Recorded information –

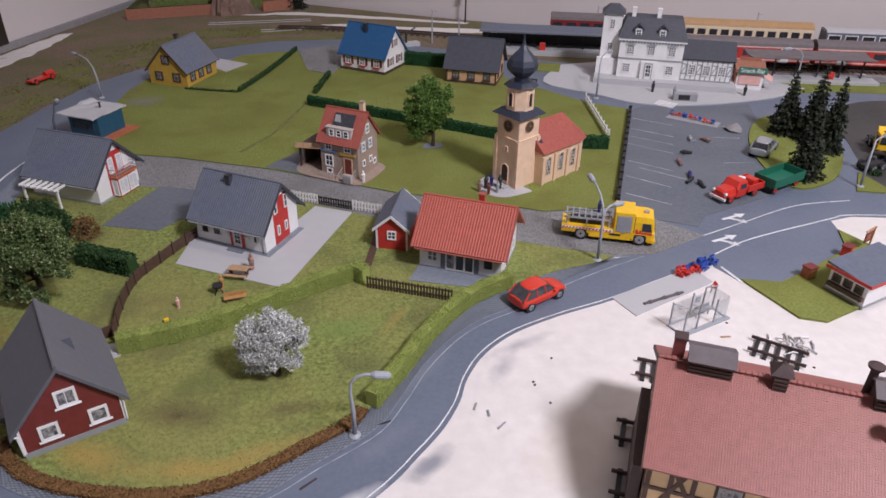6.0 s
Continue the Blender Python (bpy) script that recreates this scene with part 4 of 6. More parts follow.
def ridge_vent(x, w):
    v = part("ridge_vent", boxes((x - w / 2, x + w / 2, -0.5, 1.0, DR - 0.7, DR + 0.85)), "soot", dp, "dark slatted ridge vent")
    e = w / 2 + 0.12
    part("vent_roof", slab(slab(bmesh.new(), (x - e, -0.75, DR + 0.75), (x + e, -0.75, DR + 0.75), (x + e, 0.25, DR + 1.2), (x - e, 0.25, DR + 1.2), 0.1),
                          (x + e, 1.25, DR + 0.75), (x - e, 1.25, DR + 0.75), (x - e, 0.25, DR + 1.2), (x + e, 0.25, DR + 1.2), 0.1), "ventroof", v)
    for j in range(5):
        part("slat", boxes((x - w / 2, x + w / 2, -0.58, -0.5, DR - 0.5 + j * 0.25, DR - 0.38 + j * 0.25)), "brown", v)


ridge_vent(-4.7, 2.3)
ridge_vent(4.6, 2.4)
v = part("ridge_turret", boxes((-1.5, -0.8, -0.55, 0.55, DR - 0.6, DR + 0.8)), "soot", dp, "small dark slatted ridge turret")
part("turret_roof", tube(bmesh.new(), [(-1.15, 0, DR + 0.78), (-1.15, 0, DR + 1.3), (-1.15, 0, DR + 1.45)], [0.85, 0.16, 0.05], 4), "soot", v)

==

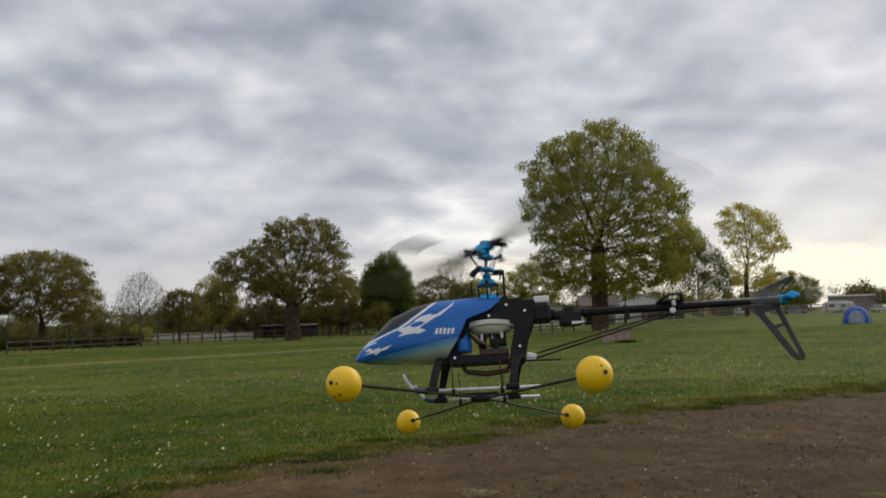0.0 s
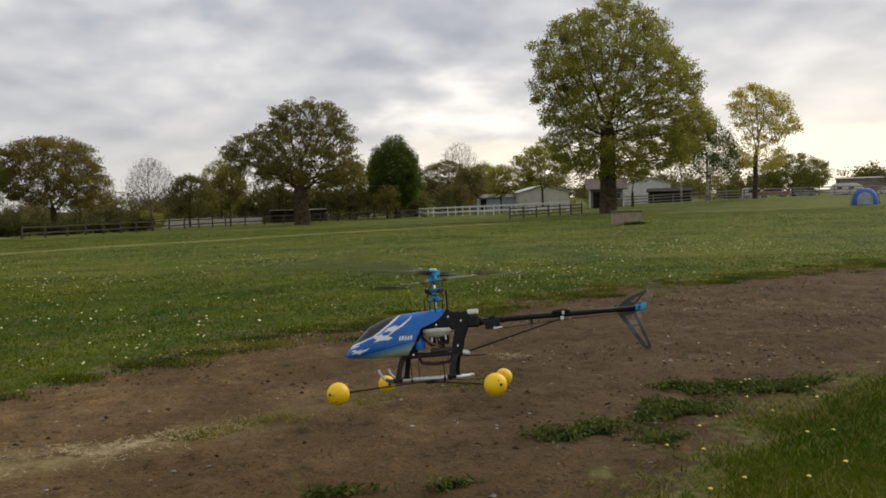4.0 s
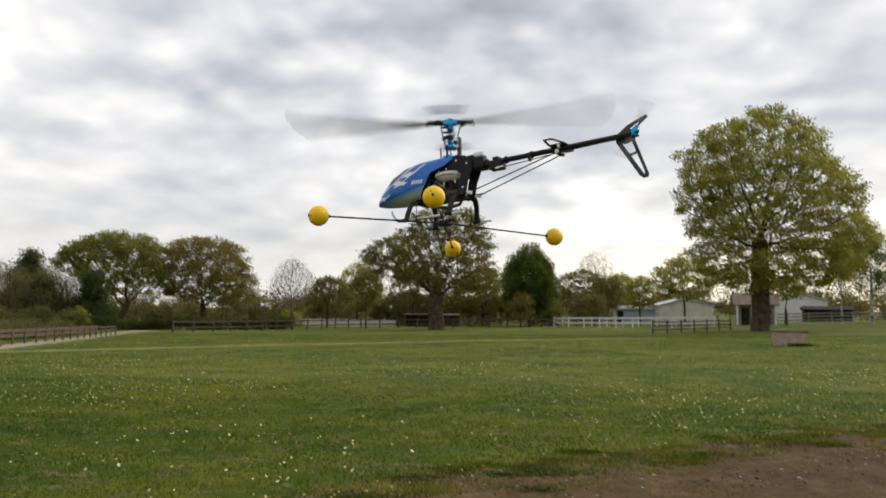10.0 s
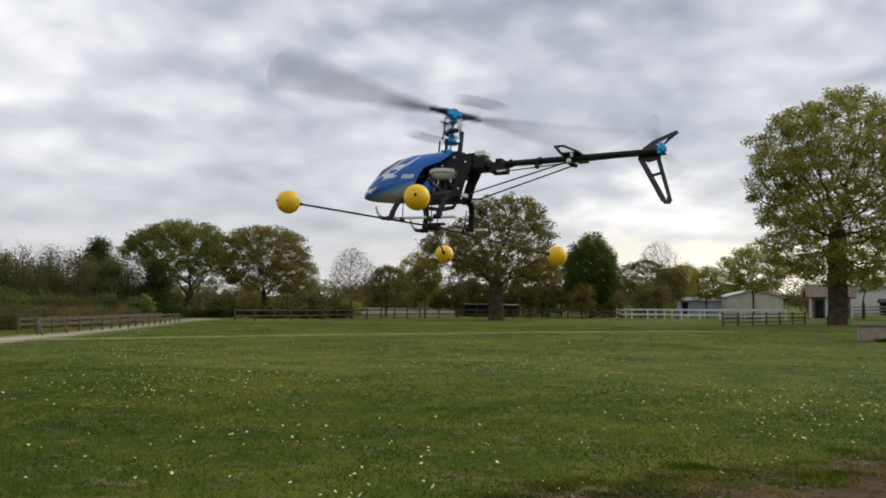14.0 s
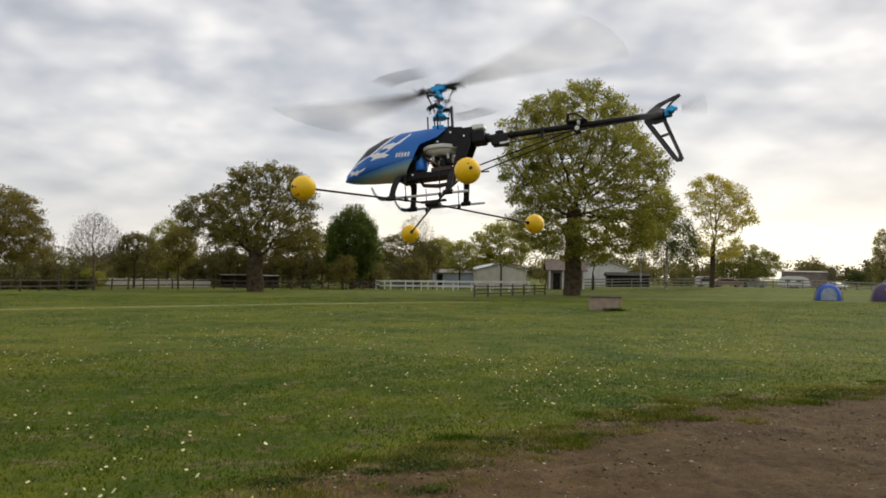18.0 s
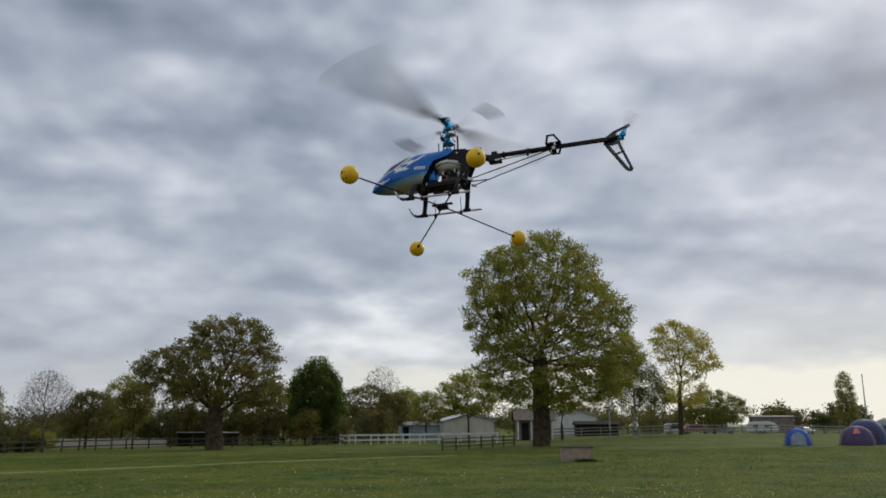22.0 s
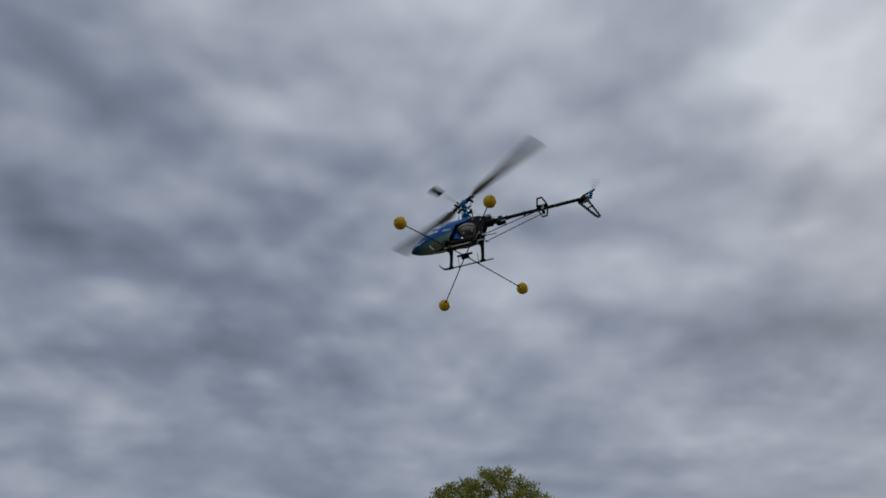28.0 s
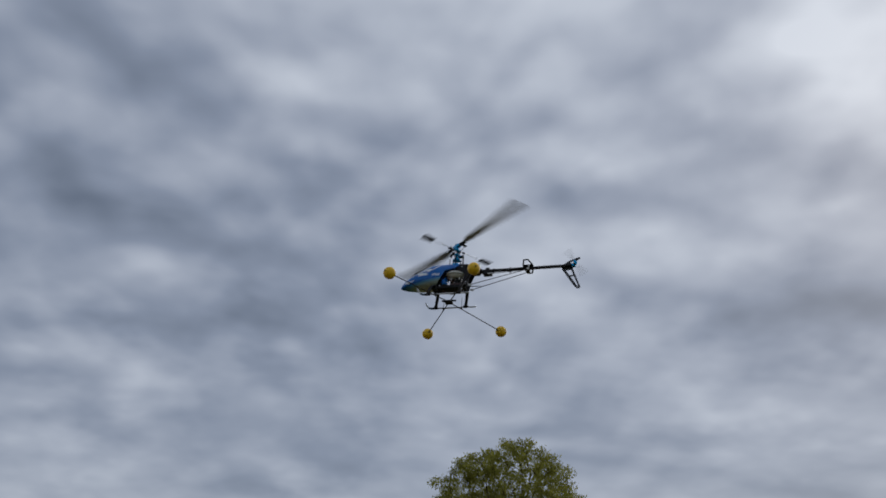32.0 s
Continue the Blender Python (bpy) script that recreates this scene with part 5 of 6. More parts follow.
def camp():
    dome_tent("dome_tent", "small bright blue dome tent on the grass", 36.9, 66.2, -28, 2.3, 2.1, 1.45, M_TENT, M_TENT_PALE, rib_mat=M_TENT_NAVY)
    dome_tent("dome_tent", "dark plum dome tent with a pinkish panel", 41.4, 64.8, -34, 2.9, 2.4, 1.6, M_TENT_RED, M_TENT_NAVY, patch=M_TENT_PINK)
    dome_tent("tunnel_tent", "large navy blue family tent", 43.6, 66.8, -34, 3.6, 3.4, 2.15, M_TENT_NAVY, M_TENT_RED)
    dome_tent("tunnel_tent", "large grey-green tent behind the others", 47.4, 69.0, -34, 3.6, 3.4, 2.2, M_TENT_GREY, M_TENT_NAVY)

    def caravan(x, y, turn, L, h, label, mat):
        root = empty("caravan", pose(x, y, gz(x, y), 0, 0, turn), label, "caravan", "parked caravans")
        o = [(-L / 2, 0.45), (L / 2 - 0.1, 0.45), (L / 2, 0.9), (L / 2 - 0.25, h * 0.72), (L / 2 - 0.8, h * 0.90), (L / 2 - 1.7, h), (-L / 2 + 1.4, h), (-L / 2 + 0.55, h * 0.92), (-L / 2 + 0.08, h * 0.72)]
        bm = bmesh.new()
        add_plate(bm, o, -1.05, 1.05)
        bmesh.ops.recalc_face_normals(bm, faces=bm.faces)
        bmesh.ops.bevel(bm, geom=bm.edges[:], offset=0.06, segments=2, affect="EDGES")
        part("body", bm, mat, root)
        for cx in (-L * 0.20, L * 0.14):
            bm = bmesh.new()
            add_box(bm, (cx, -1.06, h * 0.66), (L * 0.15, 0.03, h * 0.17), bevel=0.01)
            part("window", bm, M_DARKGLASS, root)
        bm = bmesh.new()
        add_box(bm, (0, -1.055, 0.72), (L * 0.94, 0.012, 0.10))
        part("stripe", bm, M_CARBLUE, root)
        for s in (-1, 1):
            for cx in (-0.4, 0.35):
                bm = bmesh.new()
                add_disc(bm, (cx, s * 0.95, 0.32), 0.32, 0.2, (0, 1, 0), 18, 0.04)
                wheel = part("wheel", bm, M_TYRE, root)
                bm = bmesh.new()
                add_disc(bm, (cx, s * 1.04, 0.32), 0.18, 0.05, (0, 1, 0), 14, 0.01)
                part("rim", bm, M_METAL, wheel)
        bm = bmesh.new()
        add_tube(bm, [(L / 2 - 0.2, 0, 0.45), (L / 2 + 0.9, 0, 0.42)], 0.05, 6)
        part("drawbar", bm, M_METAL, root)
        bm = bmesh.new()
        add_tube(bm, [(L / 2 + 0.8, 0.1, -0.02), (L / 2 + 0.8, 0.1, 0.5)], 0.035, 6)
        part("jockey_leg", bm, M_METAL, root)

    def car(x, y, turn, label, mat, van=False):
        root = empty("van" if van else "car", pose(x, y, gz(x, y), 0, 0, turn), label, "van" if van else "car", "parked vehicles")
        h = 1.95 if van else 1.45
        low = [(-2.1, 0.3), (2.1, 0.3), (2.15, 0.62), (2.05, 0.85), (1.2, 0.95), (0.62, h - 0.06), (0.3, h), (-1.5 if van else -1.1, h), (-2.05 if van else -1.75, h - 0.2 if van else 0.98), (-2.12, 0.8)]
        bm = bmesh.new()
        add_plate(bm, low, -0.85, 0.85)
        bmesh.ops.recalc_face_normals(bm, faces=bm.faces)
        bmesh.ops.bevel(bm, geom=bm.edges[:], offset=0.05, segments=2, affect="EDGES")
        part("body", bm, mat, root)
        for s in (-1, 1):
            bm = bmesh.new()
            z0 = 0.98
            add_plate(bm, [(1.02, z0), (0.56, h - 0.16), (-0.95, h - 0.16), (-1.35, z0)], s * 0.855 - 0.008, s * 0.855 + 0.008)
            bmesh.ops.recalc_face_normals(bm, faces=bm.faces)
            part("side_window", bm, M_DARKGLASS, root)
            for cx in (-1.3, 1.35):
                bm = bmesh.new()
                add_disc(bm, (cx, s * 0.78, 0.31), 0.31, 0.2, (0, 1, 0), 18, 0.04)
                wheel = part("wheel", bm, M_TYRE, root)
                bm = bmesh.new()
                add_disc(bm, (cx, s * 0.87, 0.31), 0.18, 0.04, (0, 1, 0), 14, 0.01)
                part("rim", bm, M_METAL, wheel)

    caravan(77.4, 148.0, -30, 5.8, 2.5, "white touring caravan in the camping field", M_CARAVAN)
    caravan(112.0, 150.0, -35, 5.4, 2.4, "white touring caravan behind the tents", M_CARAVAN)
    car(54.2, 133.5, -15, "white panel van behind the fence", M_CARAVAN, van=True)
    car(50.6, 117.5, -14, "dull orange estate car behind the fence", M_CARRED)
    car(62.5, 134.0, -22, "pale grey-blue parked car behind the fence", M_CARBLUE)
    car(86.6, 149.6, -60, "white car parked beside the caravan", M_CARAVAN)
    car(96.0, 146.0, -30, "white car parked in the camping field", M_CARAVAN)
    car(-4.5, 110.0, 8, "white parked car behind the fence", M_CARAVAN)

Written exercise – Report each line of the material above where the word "More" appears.

Task response –
Continue the Blender Python (bpy) script that recreates this scene with part 4 of 6. More parts follow.
Continue the Blender Python (bpy) script that recreates this scene with part 5 of 6. More parts follow.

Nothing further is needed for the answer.